Roughly 26% of the survey participants were not affiliated with a society during the 12-month period prior to taking the survey. Of those in the non-member group, 24% thought the cost was too high, 15% noted they had never been invited to join, while 12% indicated it never occurred to them to join a society. Another 12% did not know what associations were available in their field. This opens up a real opportunity for society marketing and communication of mission, values and benefits.

“The survey was inspiring. I am encouraged by Wiley’s work to support societies and this survey goes a long way to helping me find solutions to our challenges,” says Diane Cushman, Executive Director, National Council on Family Relations and a member of Wiley’s Society Advisory Board.

Philip Carpenter, Wiley’s Senior Vice President and Managing Director, Research Communications adds, “Understanding our communities and the challenges they face is crucial to Wiley. We will continue to survey researchers and professionals each year to further understand what is important to them and use that knowledge to develop strategic services for our society partners.”

In 2014 Wiley invited 1.2 million professionals in fields that include medicine, healthcare, engineering, life sciences, social and behavioral sciences and humanities to take part in the survey. A total of 13,929 individuals completed the survey that aimed to:

  • Understand      the role academic associations play in helping researchers advance their      disciplines;
  • Identify      unmet informational and educational needs of professionals and      researchers;
  • Determine      ways for societies to increase their value and relevance.

Of the respondents, 69% were members of a society or association during the prior 12 months.
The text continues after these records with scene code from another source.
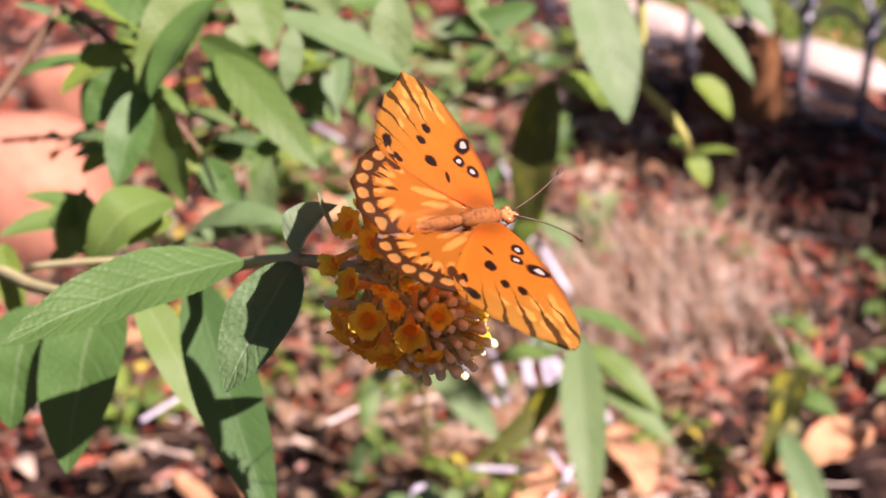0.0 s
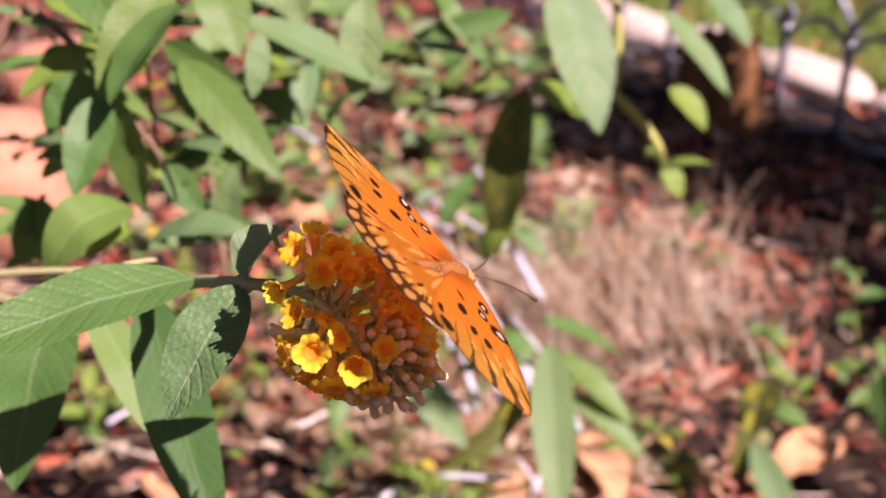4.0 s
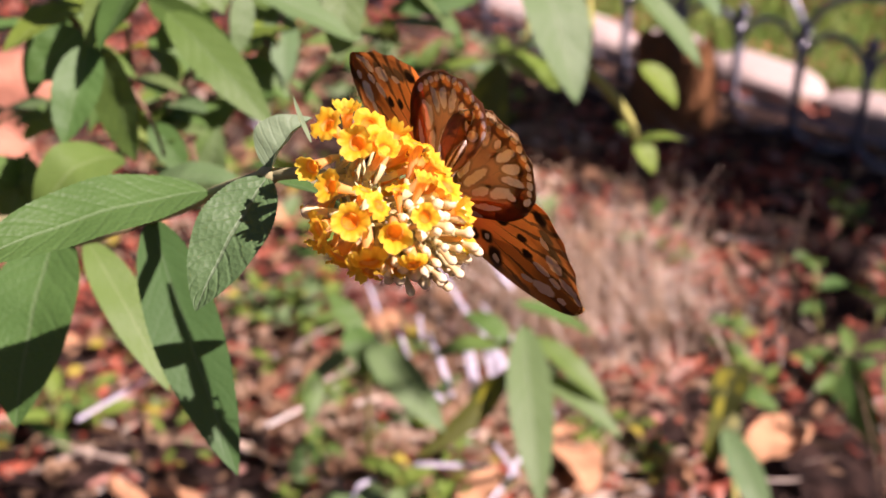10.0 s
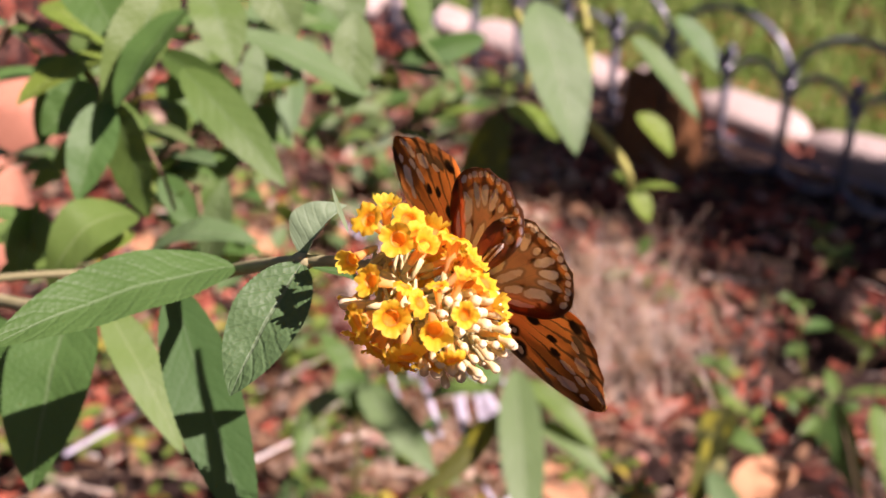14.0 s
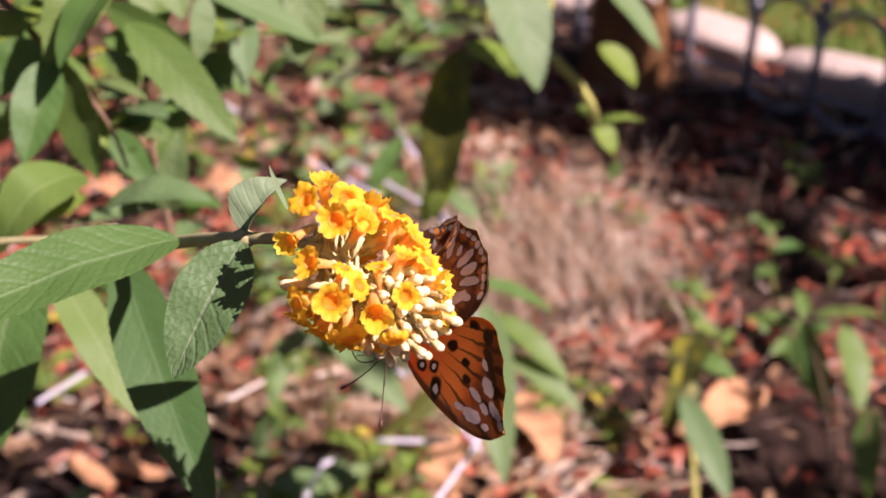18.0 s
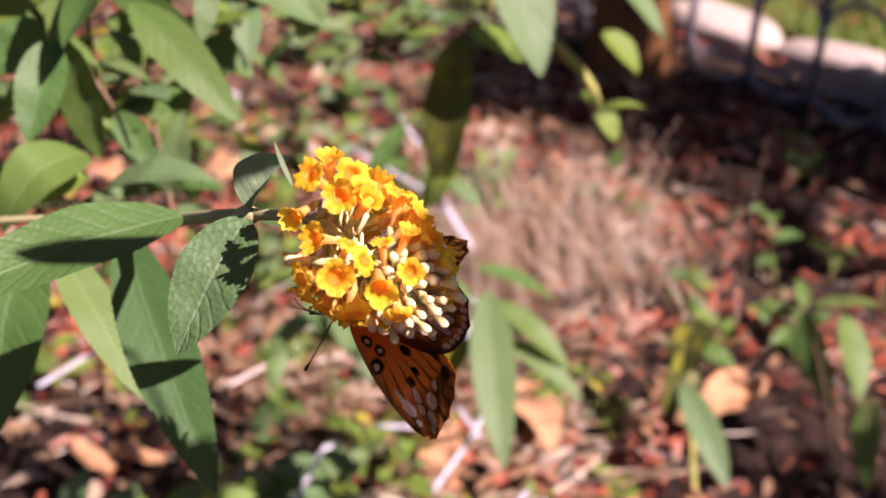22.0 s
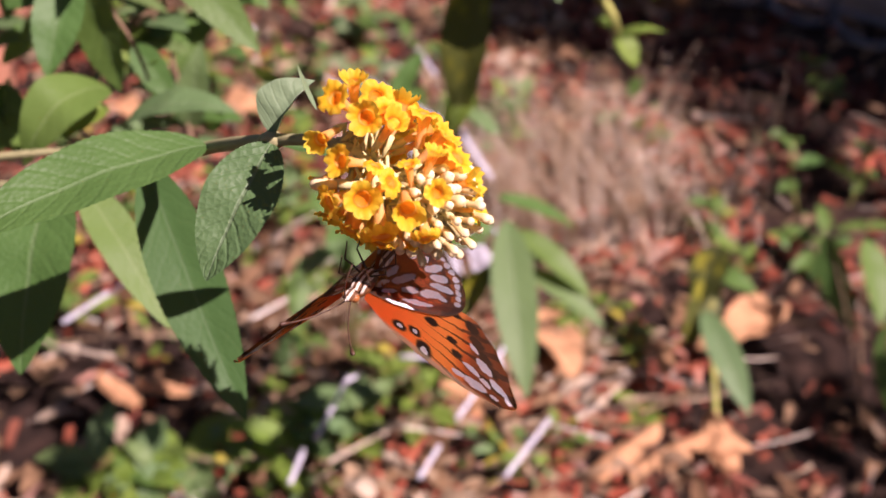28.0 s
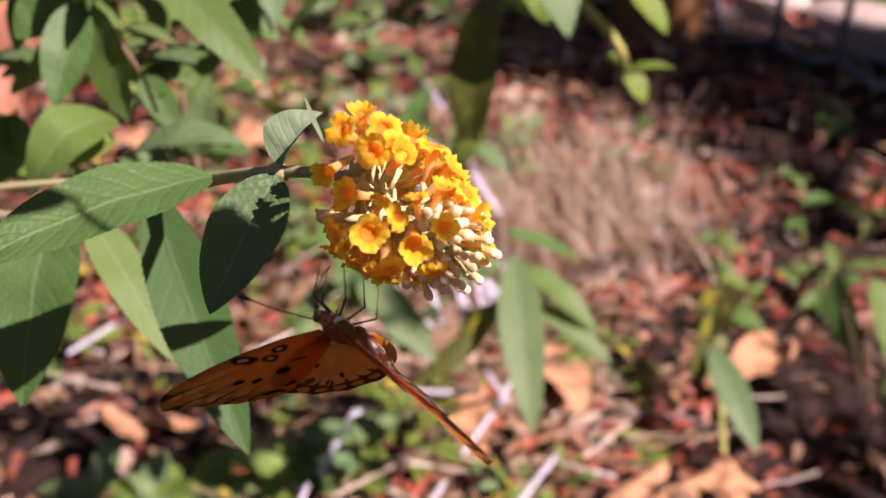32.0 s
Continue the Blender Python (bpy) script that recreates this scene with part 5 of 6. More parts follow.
def ground_cover():
    """Small soft leaves of clover and chickweed between the mulch."""
    rng = random.Random(90)
    vs, fs, uv, slot = [], [], [], []
    mats = [LIME, PALE, GREEN, YELLOW_LEAF]
    for k in range(5200):
        if k % 5 < 3:
            x, y = rng.uniform(-0.50, 0.30), rng.uniform(0.92, 1.75)
        elif k % 5 == 3:
            x, y = rng.uniform(-0.55, 0.35), rng.uniform(1.7, 2.75)
        else:
            x, y = rng.uniform(0.25, 0.85), rng.uniform(0.95, 1.75)
        if noise.noise((x * 9, y * 9, 8.0)) < (0.40 if k % 5 == 4 or x > 0.22 else 0.32 if y > 1.7 else 0.19) or in_shade_strip(x, y) or (in_shade_patch(x, y) and rng.random() < 0.8) or (x - 0.25) ** 2 + (y - 1.52) ** 2 < 0.028:
            continue
        l = rng.uniform(0.012, 0.032) * (1.0 if y < 1.7 else 1.5)
        a, b, c = blade(l, l * rng.uniform(0.35, 0.6), rng.uniform(0.0, 0.2), 0.2, rng.uniform(-0.4, 0.4), 0, 0.48, 2, 5, 1.0, 0.04, k)
        m = Matrix.Translation((x, y, lie(x, y) + rng.uniform(0.012, 0.065))) @ Euler((rng.gauss(0.2, 0.4), rng.gauss(0, 0.4), rng.uniform(0, 6.28))).to_matrix().to_4x4()
        n = len(vs)
        vs += [m @ Vector(q) for q in a]
        fs += [tuple(i + n for i in f) for f in b]
        uv += c
        pick = 3 if rng.random() < 0.10 else (2 if y > 1.7 and rng.random() < 0.6 else rng.choice((0, 0, 1, 1, 2)))
        slot += [pick] * len(b)
    tagged(new("ground_cover", mesh_of("ground_cover", vs, fs, mats, uv, slot)), "small soft green and yellowing leaves of low weeds in the mulch", "ground cover", kind="stuff")


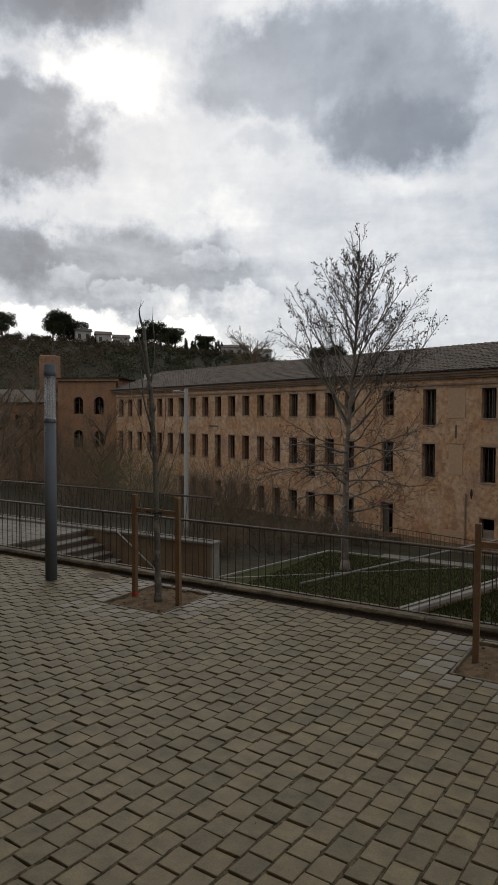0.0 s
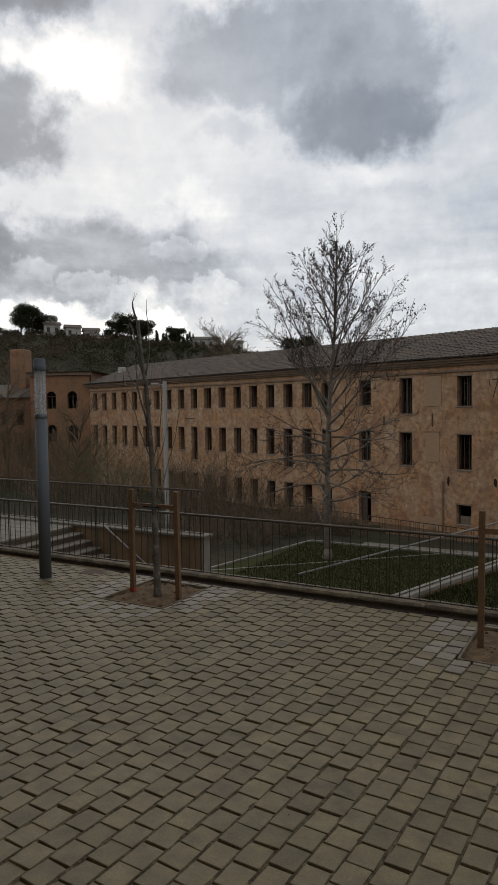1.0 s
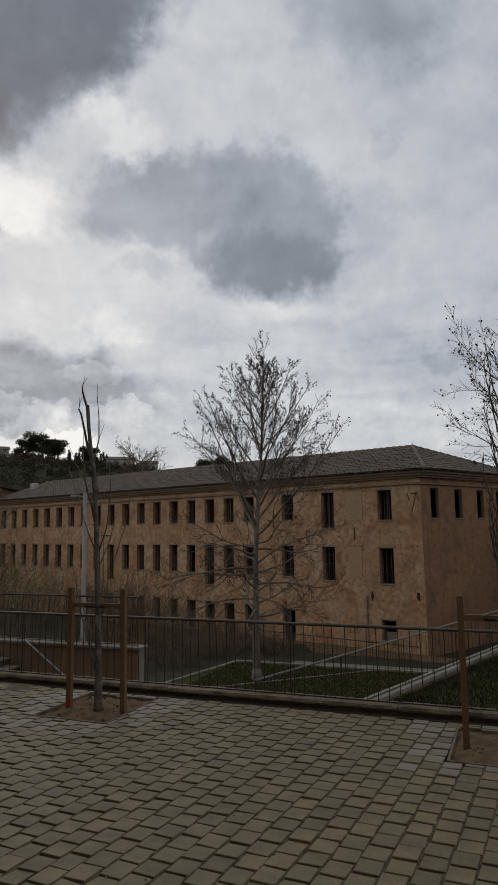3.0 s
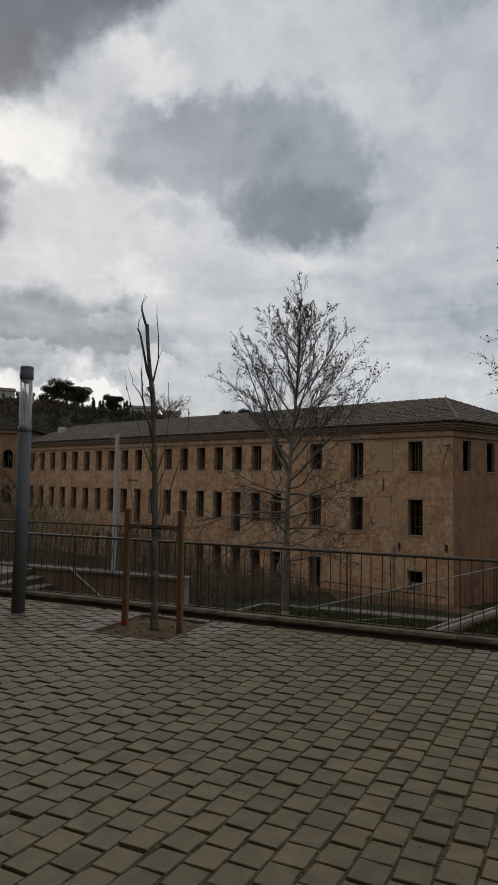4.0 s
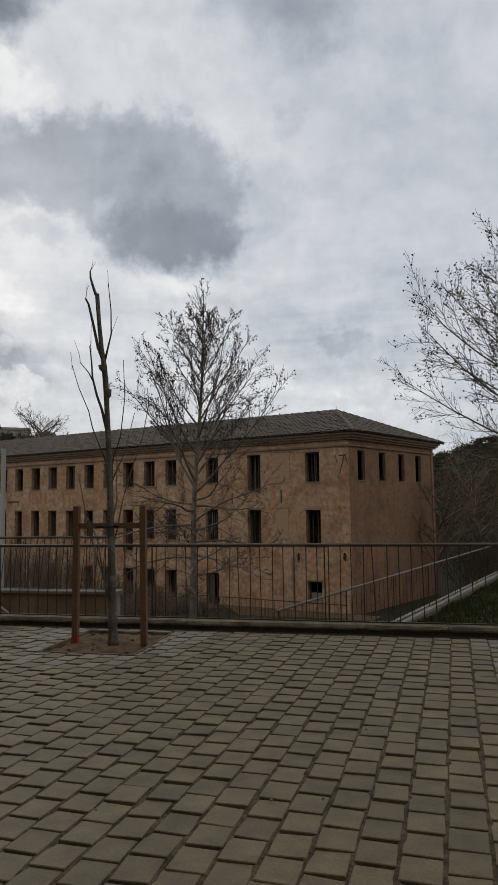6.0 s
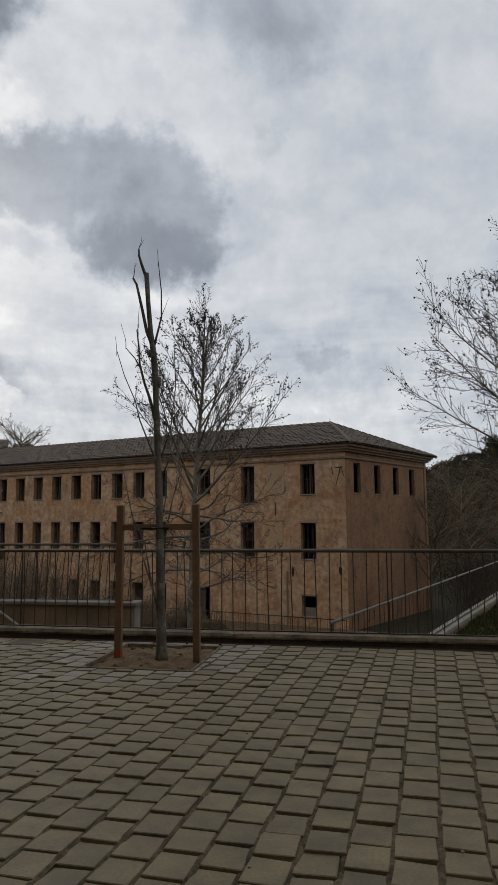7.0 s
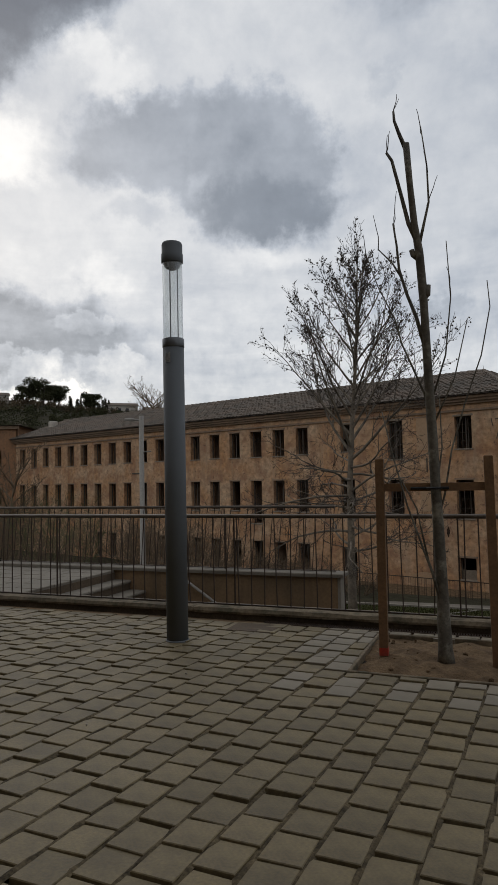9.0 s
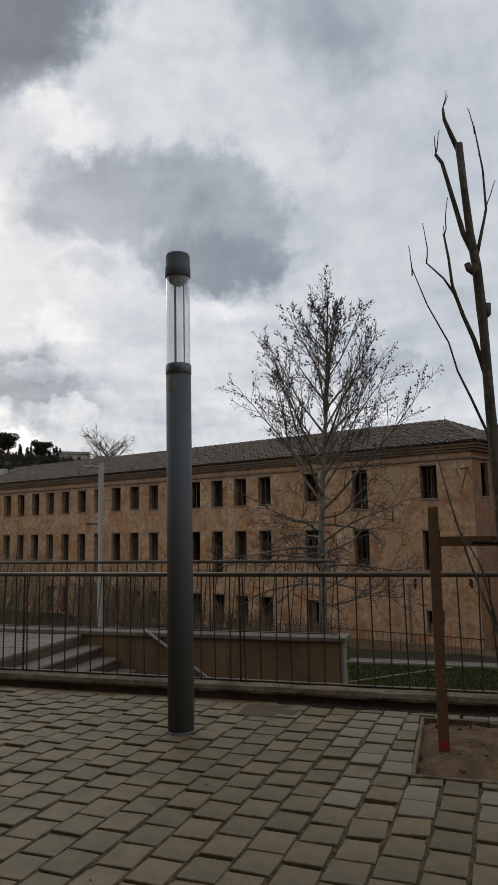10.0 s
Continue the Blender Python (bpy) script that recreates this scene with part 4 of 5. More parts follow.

Respondents represented four generations (Silent Generation, Baby Boomers, Generation X and Millennials), 173 countries, and a wide array of professional settings. On average respondents are 45 years of age, with 23% living in the U.S., 16% working in medicine, 37% completing a Ph.D., and 35% having more than 20 years of work experience. The majority of those surveyed are professionals in the fields of science, technology, engineering, medicine, the social sciences, and the humanities.

“Our mission is to support scholarly societies as they work to advance research, learning, and practice in their respective disciplines,” Carpenter said. “The Wiley Membership Survey was designed to gain a deeper understanding of the needs of the communities of individuals that are members of scholarly and professional societies so that we, as an organization, can continue to provide the best possible support to our membership-based partners.”